Ce recueil présente des réseaux de consommation alimentaire opposés à la grande distribution et à l’agriculture industrielle. En s’appuyant sur des entretiens et des études de terrain, il emmène le lecteur en Belgique, au Canada, en France, en Italie et en Grande-Bretagne. A la découverte des groupes d’achats communs, des associations pour le maintien d’une agriculture paysanne (AMAP), des adeptes de la simplicité volontaire...
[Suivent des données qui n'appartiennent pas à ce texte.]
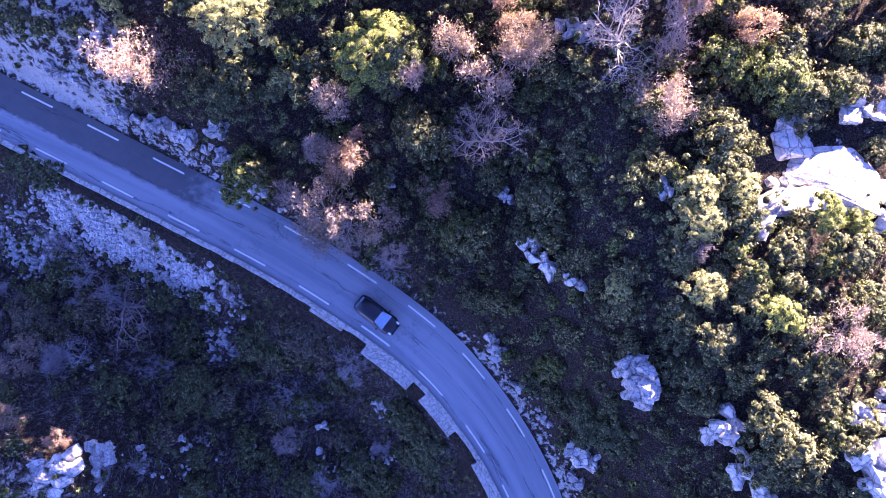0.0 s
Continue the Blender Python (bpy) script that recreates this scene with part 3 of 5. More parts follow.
# chimney, roof opening and buttress
chimney = new("chimney")
chimney.parent = house
chimney.matrix_basis = Matrix.Translation((17.1, 1.25, 20.9))
tagged(chimney, "square rendered chimney with an open flue")
for sx, sy, cx, cy, stuff in ((0.62, 0.12, 0, -0.25, MORTAR), (0.62, 0.12, 0, 0.25, BROWN_TILE), (0.12, 0.38, -0.25, 0, PLASTER), (0.12, 0.38, 0.25, 0, BROWN_TILE)):
    part("chimney_side", box_mesh("chimney_side", (sx, sy, 1.5), stuff, 0.015, (cx, cy, 0.45)), chimney)
part("flue", box_mesh("flue", (0.37, 0.37, 0.6), VOID, 0.0, (0, 0, 0.5)), chimney, "black flue")
opening = new("roof_opening")
opening.parent = house
opening.matrix_basis = Matrix.Translation((19.15, 1.75, SOUTH_Z + (RIDGE_Z - SOUTH_Z) * 1.75 / 3.2 + 0.1)) @ pose(0, 0, 0, 20.5)
tagged(opening, "small dark roof hatch with a rusty rim")
part("hatch", box_mesh("hatch", (0.5, 0.75, 0.05), VOID, 0.0, (0, 0, 0.03)), opening)
for sx, sy, cx, cy in ((0.6, 0.05, 0, -0.4), (0.6, 0.05, 0, 0.4), (0.05, 0.85, -0.28, 0), (0.05, 0.85, 0.28, 0)):
    part("rim", box_mesh("rim", (sx, sy, 0.14), BROWN_TILE, 0.01, (cx, cy, 0.04)), opening)
bm = bmesh.new()
bmesh.ops.create_cube(bm, size=1.0)
bmesh.ops.scale(bm, vec=(0.56, 3.4, 8.0), verts=bm.verts)
bmesh.ops.subdivide_edges(bm, edges=bm.edges[:], cuts=7, use_grid_fill=True)
for v in bm.verts:
    if v.co.z > 3.0:
        v.co.z -= 2.6 * max(0.0, (0.9 - v.co.y)) / 2.4
    v.co += Vector(noise.noise_vector(v.co * 2.3)) * 0.1 + Vector(noise.noise_vector(v.co * 6.0)) * 0.05
part("buttress", bm_mesh("buttress", bm, SCREE), house, "sloping rubble buttress").matrix_basis = Matrix.Translation((14.35, -1.25, 15.4))


# ---- rocks ----
def boulder_mesh(name, seed, size, mat, sub=3, broken=1.0):
    """A weathered limestone outcrop: a lump split by joints into blocks, with pitted, ledged faces."""
    rr = random.Random(seed)
    bm = bmesh.new()
    bmesh.ops.create_icosphere(bm, subdivisions=sub, radius=1.0)
    joints = [(Vector((rr.gauss(0, 1), rr.gauss(0, 1), rr.gauss(0, 0.5))).normalized(), rr.uniform(0.55, 0.9)) for _ in range(7)] + [(Vector((rr.gauss(0, 0.15), rr.gauss(0, 0.15), 1)).normalized(), rr.uniform(0.5, 0.8))]
    off = Vector((rr.uniform(0, 50), rr.uniform(0, 50), rr.uniform(0, 50)))
    block = rr.uniform(1.5, 2.1)
    for v in bm.verts:
        c = v.co.copy()
        for n, k in joints:
            over = c.dot(n) - k
            if over > 0:
                c -= n * over * 0.9
        bent = c + Vector(noise.noise_vector(c * 2.5 + off)) * 0.16
        dist, pts = noise.voronoi(Vector((bent.x, bent.y, bent.z * 2.4)) * block + off)
        lift = noise.noise(pts[0] * 5.3) * 0.26 * broken
        groove = max(0.0, 0.13 - (dist[1] - dist[0])) * -0.6
        c *= 1 + lift + groove + noise.noise(c * 1.3 + off) * 0.16 + noise.turbulence(c * 4.0 + off, 3, True) * 0.06
        v.co = Vector((c.x * size[0] / 2, c.y * size[1] / 2, c.z * size[2] / 2))
    return bm_mesh(name, bm, mat)


def hull_block(bm, rr, size, at, turn, off, cuts=2, points=15, rugged=1.0):
    """One angular block of stone, with chipped, pitted faces."""
    part_bm = bmesh.new()
    for _ in range(points):
        p = Vector((rr.uniform(-1, 1), rr.uniform(-1, 1), rr.uniform(-1, 1)))
        k = max(abs(p.x), abs(p.y), abs(p.z), 0.3)
        p = p / k * rr.uniform(0.78, 1.0)
        p *= min(1.0, 1.28 / p.length)
        part_bm.verts.new(p)
    hull = bmesh.ops.convex_hull(part_bm, input=part_bm.verts[:])
    bmesh.ops.delete(part_bm, geom=[g for g in hull["geom_interior"] if isinstance(g, bmesh.types.BMVert)], context="VERTS")
    bmesh.ops.subdivide_edges(part_bm, edges=part_bm.edges[:], cuts=cuts, use_grid_fill=True)
    bmesh.ops.triangulate(part_bm, faces=part_bm.faces[:])
    spin = Matrix.Rotation(radians(turn), 3, "Z") @ Matrix.Rotation(rr.gauss(0, 0.13), 3, "X") @ Matrix.Rotation(rr.gauss(0, 0.13), 3, "Y")
    verts = {}
    for v in part_bm.verts:
        c = v.co * (1 + 0.10 * noise.noise(v.co * 2.1 + off) - 0.10 * max(0.0, noise.noise(v.co * 4.5 + off)))
        c = spin @ Vector((c.x * size[0] / 2, c.y * size[1] / 2, c.z * size[2] / 2))
        c += (Vector(noise.noise_vector(c * 1.4 + off)) * 0.16 + Vector(noise.noise_vector(c * 4.2 + off)) * 0.07) * rugged
        dist, _ = noise.voronoi(Vector((c.x, c.y, c.z * 2.0)) * 1.5 + off)
        c *= 1 - 0.5 * rugged * max(0.0, 0.16 - (dist[1] - dist[0]))
        verts[v] = bm.verts.new(c + Vector(at))
    for f in part_bm.faces:
        bm.faces.new([verts[v] for v in f.verts])
    part_bm.free()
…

Ces groupes autogérés tissent des liens directs entre producteurs et consommateurs. Ceux qui s’engagent dans ces circuits de distribution oppositionnels ne le font pas uniquement par conscience environnementale. Mais aussi par gourmandise : ces épicuriens attachés à la vie bonne veulent accéder à des aliments de qualité, savoureux et sains. Acheter local aide les paysans et revivifie le territoire. Ce mode de consommation convivial permet de se rencontrer, de s’impliquer dans la vie collective, d’échanger. A mille lieues de la déshumanisation des supermarchés et de l’agro-industrie.

Les circuits courts offrent une rémunération juste aux producteurs, et des prix bas aux consommateurs. Cet ouvrage montre la filiation de la consommation critique avec le socialisme associationniste d’un Charles Fourier et le mouvement coopératif, très puissant jusqu’au début du XXe siècle. Les petits groupes autonomes de producteurs et de consommateurs fédérés échappent à l’emprise des intermédiaires parasites.

Si la consommation critique connaît un fort dynamisme ces dernières années – le nombre d’AMAP, passé de 1 en 2001 à 1.200 aujourd’hui, suffit à le démontrer –, ce livre ne tombe pas dans l’angélisme et montre les limites de ce mouvement. Que 100.000 personnes soient engagées dans les associations pour le maintien de l’agriculture paysanne ou que le bio atteigne 1,9 % de part de marché en 2009, cela ne suffit pas à transformer la filière alimentaire. Les modes de consommation individuels et les initiatives collectives n’ont pas (encore ?) atteint une masse critique suffisamment forte. Investir le débat public et peser sur la sphère politique est indispensable pour changer d’échelle. Dans l’objectif de relocalisation de la production et de la consommation, le soutien apporté par les collectivités est primordial : celles-ci sont de plus en plus nombreuses à décider d’alimenter les cantines scolaires en produits locaux.

Ainsi nous pouvons reconquérir notre puissance d’agir, notre autonomie et reprendre la maîtrise de notre consommation. La Consommation critique invite à ne pas se résigner à une vision catastrophiste de l’avenir. Alors que la pénurie est devenue notre horizon officiel, que les appels à se serrer la ceinture se multiplient à la vitesse des plans d’austérité, que la jeunesse au chômage est officiellement qualifiée de « sacrifiée » par l’Organisation internationale du travail, ce livre exhorte à vivre avec délectation, ici et maintenant. A changer son quotidien, par la sobriété, la solidarité, l’autoproduction. C’est en détruisant nos capitalismes intérieurs par nos pratiques que nous pourrons en finir avec la consommation de masse issue d’un capitalisme fordiste à l’agonie. La vie quotidienne est un champ de bataille.